Parambrata: I was kind of toying in my head with the probable cast list. The thing is there are fantastic actresses here like Sabitri Chatterjee, Madhabi Mukherjee, or Aparna Sen, whom I spoke to for this film, but in the end, it didn't really work out. I was also talking to Tanuja aunty but I didn't know whose dates I was going to get. I'm glad that I finally went with her because she brings this very desired freshness, which a Sabitri aunty or a Madhabi aunty might not have had, because they are regulars on television and in films.
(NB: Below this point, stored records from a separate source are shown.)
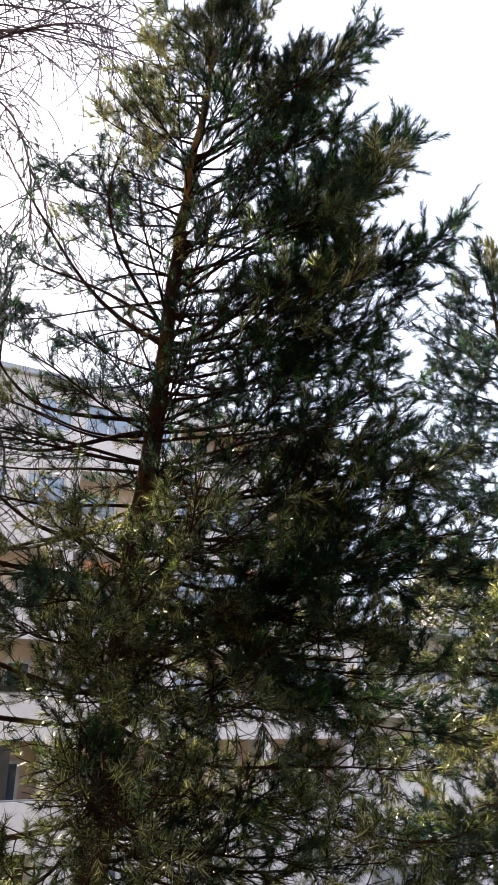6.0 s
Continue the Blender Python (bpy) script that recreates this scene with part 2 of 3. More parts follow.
def pine_limb(rng, tree, base, az, rise, length, up=15.0, dens=1.0, thick=None, needle=0.10, twiggy=1.0, curl=0.0, mat=None, wide=0.005, count=42, bare=0.2, bushy=1.0, lean=(28, 82), line=None, lift=0.06):
    """One limb of a pine: a bowed bough with crooked side shoots, upturned at the ends, and needles on the outer shoots.
    line: the places that the bough runs through, in place of its rise and turn."""
    tubes, starts, ends = Tubes(), [], []
    if line is not None:
        pts = glide(line, 4)
        length = float(np.linalg.norm(np.diff(pts, axis=0), axis=1).sum())
    else:
        m = 12
        pts, p = [np.array(base, float)], np.array(base, float)
        wob = rng.uniform(-9, 9)
        for i in range(m):
            s = (i + 0.5) / m
            el = radians(rise + up * s ** 1.6 + 9 * math.sin(6 * s + wob))
            a = radians(az + wob * 1.6 * math.sin(4 * s + wob) + curl * s)
            p = p + length / m * np.array([math.cos(el) * math.cos(a), math.cos(el) * math.sin(a), math.sin(el)])
            pts.append(p)
        pts = np.array(pts)
    thick = thick or 0.005 + 0.0062 * length
    tubes.add(pts, thick, 0.004, 6, 1.0)
    tubes.add([pts[0], pts[0] + (pts[1] - pts[0]) * 0.75], thick * 1.9, thick * 0.9, 7)

    def along(q, s):
        x = s * (len(q) - 1)
        i = min(int(x), len(q) - 2)
        return q[i] + (q[i + 1] - q[i]) * (x - i), unit(q[i + 1] - q[i])

    def shoot(a0, d, ln, r):
        mid = a0 + d * ln * 0.5
        end = mid + unit(d + np.array([0, 0, 0.22]) + rng.normal(size=3) * 0.2) * ln * 0.5
        # needles grow in clumps, with bare gaps between
        clump = dens * max(0.0, 1.35 + 2.5 * noise.noise(Vector(end) * 2.7))
        full = rng.random() < clump
        if full or rng.random() < (0.95 if dens < 0.4 else 0.6):
            tubes.add([a0, mid, end], r, 0.002, 3)
        if full:
            starts.append(a0 + d * ln * 0.15)
            ends.append(end)

    k = max(6, int(length / 0.125 * twiggy))
    for i in range(k):
        s = bare + (1 - bare) * (i + rng.random() * 0.6) / k
        q, d = along(pts, min(s, 0.999))
        side = 1 if i % 2 else -1
        reach = min(length, 2.6) * (0.38 * (1 - s) ** 0.8 + 0.10) * rng.uniform(0.5, 1.2) * bushy
        dd = swing(d, side * rng.uniform(18, 68), rng.uniform(-38, 42))
        n2 = 5
        sec, pp = [q], q
        bend = rng.normal(size=3) * 0.13
        for j in range(n2):
            dd = unit(dd + np.array([0, 0, lift]) + bend + rng.normal(size=3) * 0.14 + d * 0.08)
            pp = pp + dd * reach / n2
            sec.append(pp)
        sec = np.array(sec)
        tubes.add(sec, 0.0035 + 0.006 * reach, 0.002, 3)
        t = max(2, int(reach / 0.075))
        for j in range(t):
            u = 0.30 + 0.70 * (j + rng.random() * 0.7) / t
            q2, e = along(sec, min(u, 0.999))
            d3 = unit(e + rng.normal(size=3) * 0.55 + np.array([0, 0, 2 * lift]))
            shoot(q2, d3, rng.uniform(0.09, 0.22), 0.0032)
        shoot(sec[-2], unit(sec[-1] - sec[-2]), rng.uniform(0.16, 0.28), 0.0035)
    for j in range(4):
        shoot(pts[-1 - j], swing(unit(pts[-1] - pts[-2]), rng.uniform(-18, 18), rng.uniform(-8, 24)), rng.uniform(0.16, 0.32), 0.004)
    bough = tubes.make("bough", M_TWIG, tree)
    if starts:
        needle_object("needles", needles(rng, starts, ends, count, needle, wide, lean), mat or M_NEEDLE, bough)
    return bough


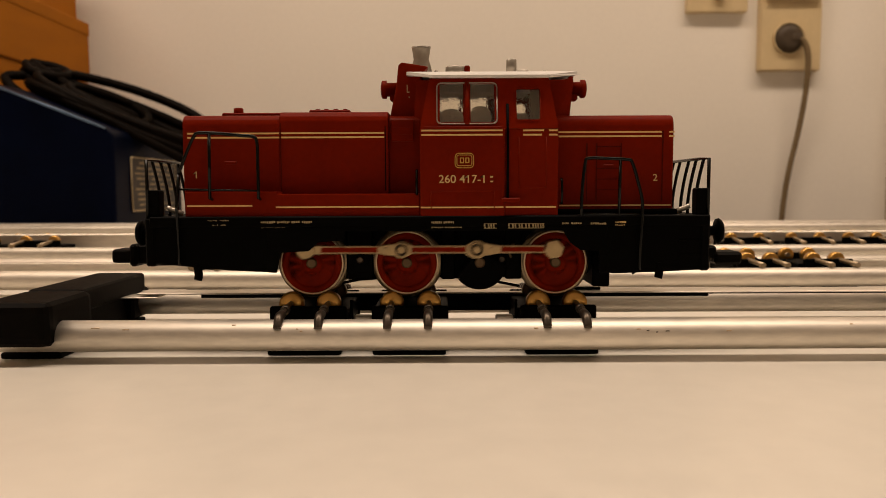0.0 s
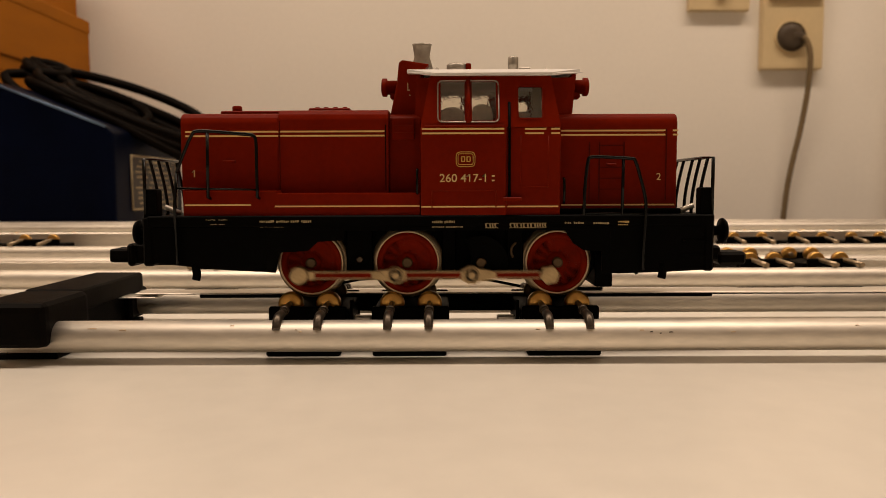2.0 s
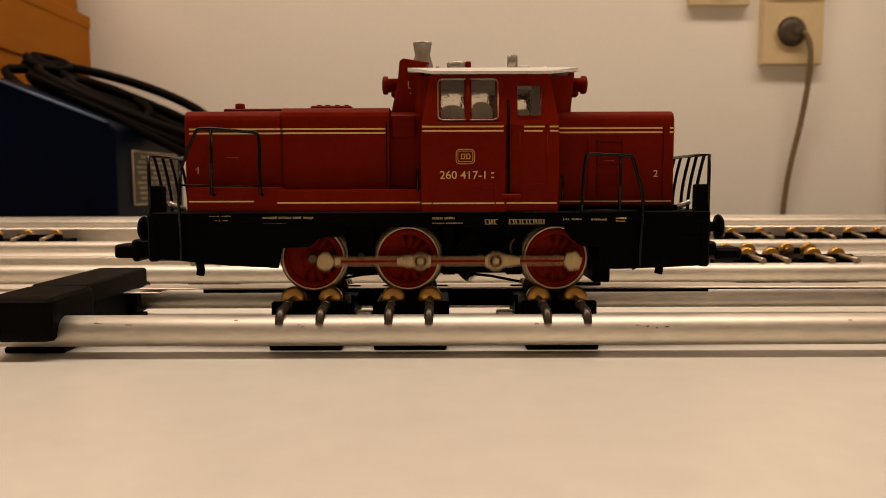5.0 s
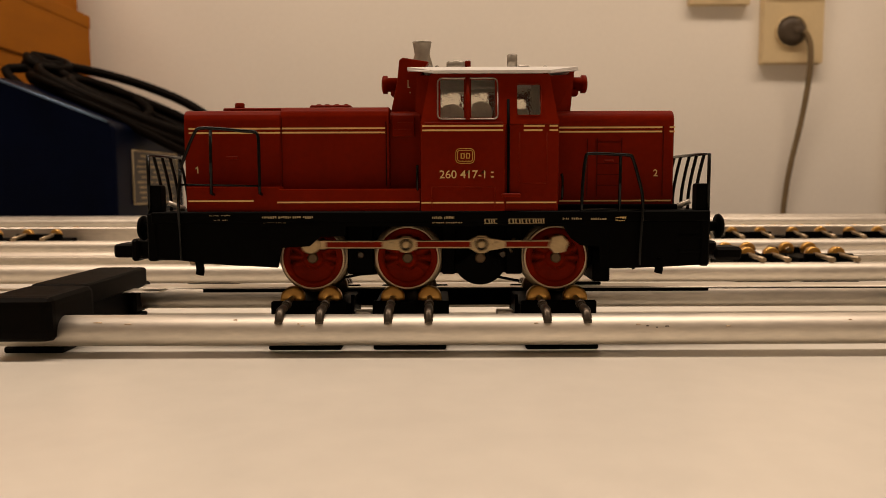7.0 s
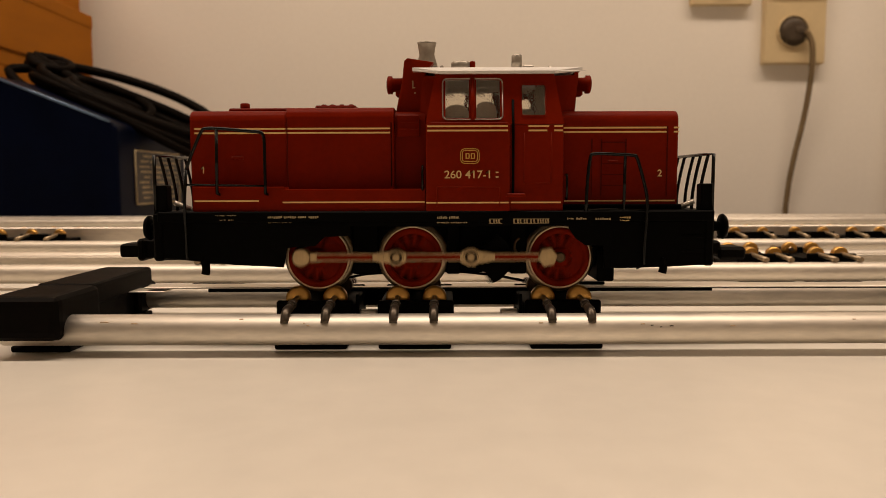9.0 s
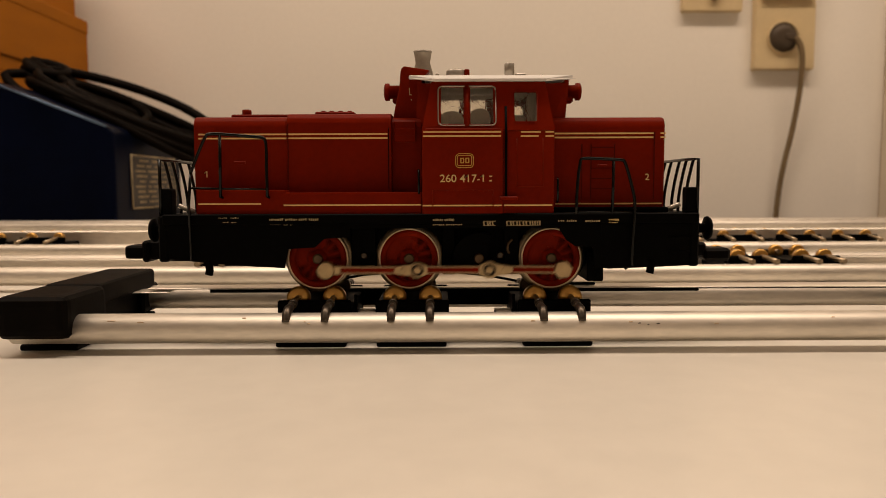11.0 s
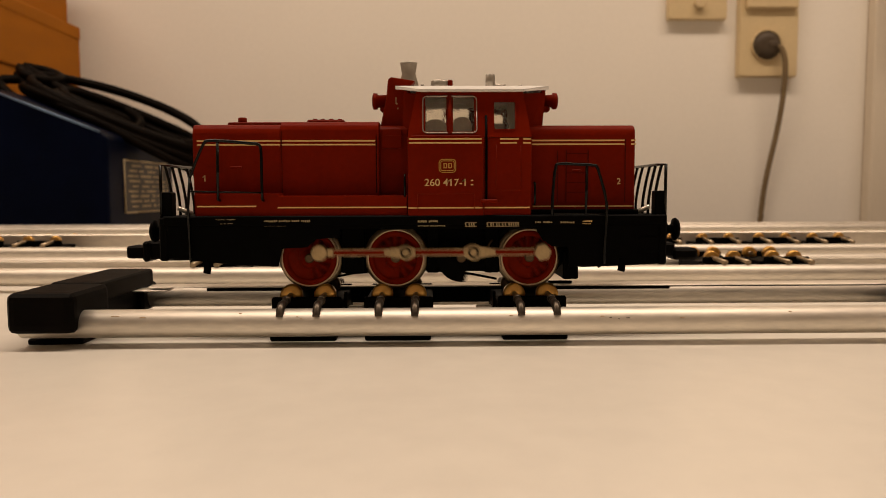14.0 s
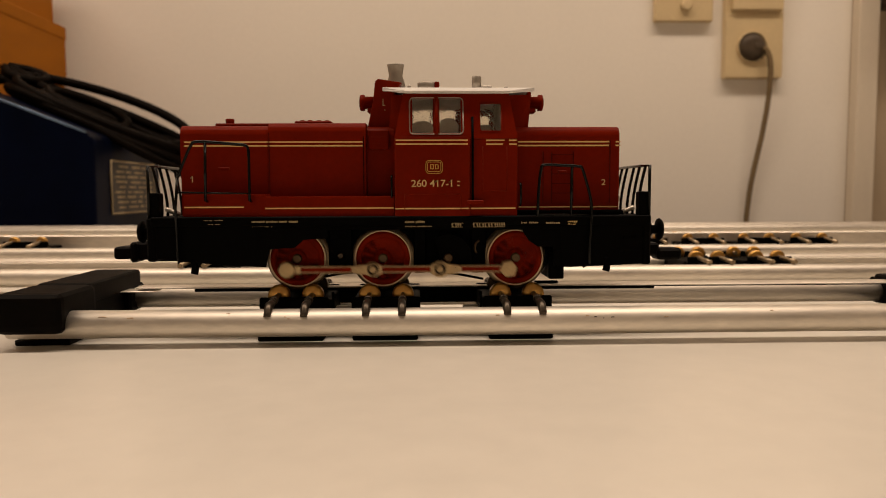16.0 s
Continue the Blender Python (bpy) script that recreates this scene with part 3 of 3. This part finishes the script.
    # slanted corners and ends of the upper cab
    for xs, xe, xt, xet, s in ((X0, -6.0, X0 + 1.9, -5.4, -1), (X1, 26.2, X1 - 1.7, 27.2, 1)):
        for side in (-1, 1):
            bm = B()
            # bottom and top of three upright lines: behind the cab side, in the recess, at the end wall
            low = [(xs - s * 0.3, CAB - 1.2), (xs - s * 0.8, 8.6), (xe, 6.8)]
            top = [(xt - s * 0.2, CAB - 3.4), (xt - s * 0.5, 8.6), (xet, 6.8)]
            for k in (0, 1):
                sub = B()
                a = [Vector((x, side * y, z)) for (x, y), z in ((low[k], ZW), (low[k + 1], ZW), (top[k + 1], ZT + 0.6), (top[k], ZT + 0.2))]
                b = [p + Vector((-s * 0.7, -side * 0.5, 0)) for p in a]
                va, vb = [sub.verts.new(p) for p in a], [sub.verts.new(p) for p in b]
                sub.faces.new(va)
                sub.faces.new(vb[::-1])
                for i in range(4):
                    sub.faces.new((va[i], va[(i + 1) % 4], vb[(i + 1) % 4], vb[i]))
                join(bm, sub)
            part("corner_panel", bm, M_RED, loco)
        xa, xb = sorted((xe, xe - s * 0.9))
        dx = xet - xe
        bm = prism(B(), [(xa, ZW), (xb, ZW), (xb + dx, ZT + 1.2), (xa + dx, ZT + 1.2)], -6.9, 6.9, 0.05)
        part("end_wall", bm, M_RED, loco)
    part("cab_floor", box(B(), X0 + 1, X1 - 1, -12.5, 12.5, ZW - 0.1, ZW + 0.5), M_CABIN, loco)
    bm = box(B(), 2.0, 9.0, 0, 8, ZW + 0.4, 48.3, 0.4)
    box(bm, 15, 18.0, -6, 2, ZW + 0.4, 49.5, 0.4)
    part("control_desk", bm, M_CABIN, loco, "grey control desk inside the cab")
    for side in (-1, 1):
        for x0, x1, top in ((-0.9, 4.5, 50.2), (5.6, 10.2, 50.8)):
            n = 10
            arch = [(x0, ZW + 0.4), (x1, ZW + 0.4)] + [((x0 + x1) / 2 + (x1 - x0) / 2 * math.cos(math.pi * k / n), top - 2.2 + 2.2 * math.sin(math.pi * k / n)) for k in range(n + 1)]
            part("motor_cover", prism(B(), arch, *sorted((side * 5.0, side * 8.5)), 0.2), M_CABIN, loco, "grey rounded motor cover inside the cab")
        # added pale panel that brightens the top of the windows
        part("brightening_panel", box(B(), -0.5, 20.0, *sorted((side * 10.9, side * 11.3)), 54.6, 55.6), M_CABIN, loco, "pale panel added to brighten the cab windows")
    # added pale end panels, to lighten the view through the windows
    for x in (-1.3, 19.9):
        part("brightening_panel", box(B(), x, x + 0.4, -7.8, 7.8, ZW + 0.5, 55.4), M_CABIN, loco, "pale panel added to brighten the cab windows")
    # roof
    bm = B()
    pts = [(-13.9, 55.7), (-13.9, 56.2), (-12.5, 56.7), (-9, 57.6), (-4.5, 58.15), (0, 58.3), (4.5, 58.15), (9, 57.6), (12.5, 56.7), (13.9, 56.2), (13.9, 55.7), (9, 56.9), (0, 57.6), (-9, 56.9)]
    sub = prism(B(), pts, -7.2, 27.6, 0.0, axis="x")
    for v in sub.verts:
        # the corners are cut back over the slanted panels
        if abs(v.co.y) > 10:
            v.co.x = -1.9 + 0 if v.co.x < 0 else 21.3
    join(bm, sub)
    part("roof", bm, M_ROOF, loco, "pale silver-grey cab roof")
    for side in (-1, 1):
        bm = prism(B(), [(-7.1, 56.35), (27.6, 56.3), (21.3, 55.75), (-1.9, 55.75)], *sorted((side * 12.7, side * 13.3)), 0.1)
        part("roof_edge", bm, M_ROOF, loco)
    part("roof_hatch", lathe(B(), [(57.8, 2.1), (59.7, 2.1), (60.0, 1.7), (60.0, 1.1)], (2.9, -1, 0), "z", 20), M_GREY, loco, "grey round roof hatch")
    part("hatch_lug", box(B(), 4.8, 6.0, -2, -0.5, 58.6, 60.0, 0.2), M_RED, loco)
    part("vent_pipe", lathe(B(), [(58.2, 1.12), (61.4, 1.12), (61.6, 0.9), (61.6, 0.6)], (15.0, 0, 0), "z", 18), M_GREY, loco, "grey vent pipe")
    bm = box(B(), 16.2, 18.6, -1.2, 1.2, 58.4, 59.2, 0.2)
    box(bm, 21.6, 22.6, -0.6, 0.6, 58.0, 59.2, 0.3)
    box(bm, -1.6, -0.8, -0.6, 0.6, 58.2, 59.4, 0.3)
    part("whistle", bm, M_GREY, loco)
    # exhaust
    h = part("exhaust_housing", prism(B(), [(-11.0, 48.4), (-4.0, 48.4), (-4.0, 58.0), (-2.8, 59.3), (-8.4, 60.2), (-9.1, 59.6), (-9.5, 55.5)], -5.2, 5.2, 0.35, 2), M_RED, loco, "dark red exhaust housing")
    part("chimney", lathe(B(), [(58.9, 2.35), (59.8, 2.15), (61.6, 1.62), (63.7, 1.95), (64.2, 2.1), (64.2, 1.6), (60.8, 1.2)], (-4.4, 0, 0), "z", 24), M_GREY, h, "flared grey chimney")
    mark = box(B(), -7.35, -7.15, -5.26, -5.18, 53.9, 55.5)
    box(mark, -7.15, -6.8, -5.26, -5.18, 53.9, 54.1)
    box(mark, -6.95, -6.7, -5.26, -5.18, 52.8, 53.1)
    part("small_print", mark, M_PRINT, h)
    for x, s in ((-10.2, -1), (28.2, 1)):
        lamp = part("headlamp", lathe(B(), [(-2.0 * s, 1.5), (1.6 * s, 1.5), (1.7 * s, 1.95), (2.6 * s, 1.95), (2.8 * s, 1.6)], (x, 0, 55.2), "x", 20), M_RED, loco, "dark red upper headlamp")
        part("lens", lathe(B(), [(2.75 * s, 1.5), (2.95 * s, 1.0)], (x, 0, 55.2), "x", 18), M_LAMPG, lamp)
        part("lamp_bracket", box(B(), x - 1.0 if s < 0 else x - 2.6, x + 1.5 if s < 0 else x + 1.0, -1.2, 1.2, 52.6, 54.2, 0.4), M_RED, loco)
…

Tanuja aunty is somebody Bengali audience have seen and have loved over the years, but she has not done a Bengali film in a very long time. Upma, the character, is a woman who wouldn't exactly come across as adorable when you look at her the first time. I wanted Upma to look a little rough, a little scruffy, a little angry maybe, a little annoyed, but you slowly discover the soft core in her and that's exactly the case with Tanuja aunty as well. I was very scared to meet her for the first time, but she is a sweetheart.

As for Soumitra Chatterjee, that is a casting decision I made completely out of greed. I admit that. You know, when Tanuja aunty agreed to do the film, I just called him and said, 'Sir, will you do it?' It's essentially a guest appearance, but with a nice flavour to it. He asked me who was playing the woman, and I said Tanuja aunty. He responded, 'Really, Tanu, that will be nice, I will be meeting her after quite some time and we can chat about old memories and old things.' The day he came to shoot, just looking at these two people in the same frame made me feel so good. I almost felt like I was a part of a legacy, a history.

Shantanu: What does Parambrata do when he is not making a film or starring in it? How do you unwind?

Parambrata: I don too many hats. I am a regular actor, I direct films and I also have a small production outfit, we have only started. It's been about one and a half to two years now. We are quite heavily into making content for OTT platforms – web series, short films; we are planning to venture into making full-length feature films. It's a lot of work, and I think I unwind from one kind of work by doing another kind! So, when I'm acting, when I'm doing films constantly for two or three months, I unwind by donning a producer's hat. When I'm producing for too long, I unwind by directing a film. When I've finished directing a film, I unwind by being on somebody else's set working as an actor – so it kind of goes around in circles! The only other thing that resonates with me or makes my life better is music.

My typical day when I'm not shooting would entail waking up in the morning, going to the gym, coming to the office by 11:30-12, looking into the creatives. In the evening, I hang out with the boys in office, discuss ideas, chit-chat a little and then go back home. That's my kind of a typical day, I like working, I like being in the middle of action, that's how it is.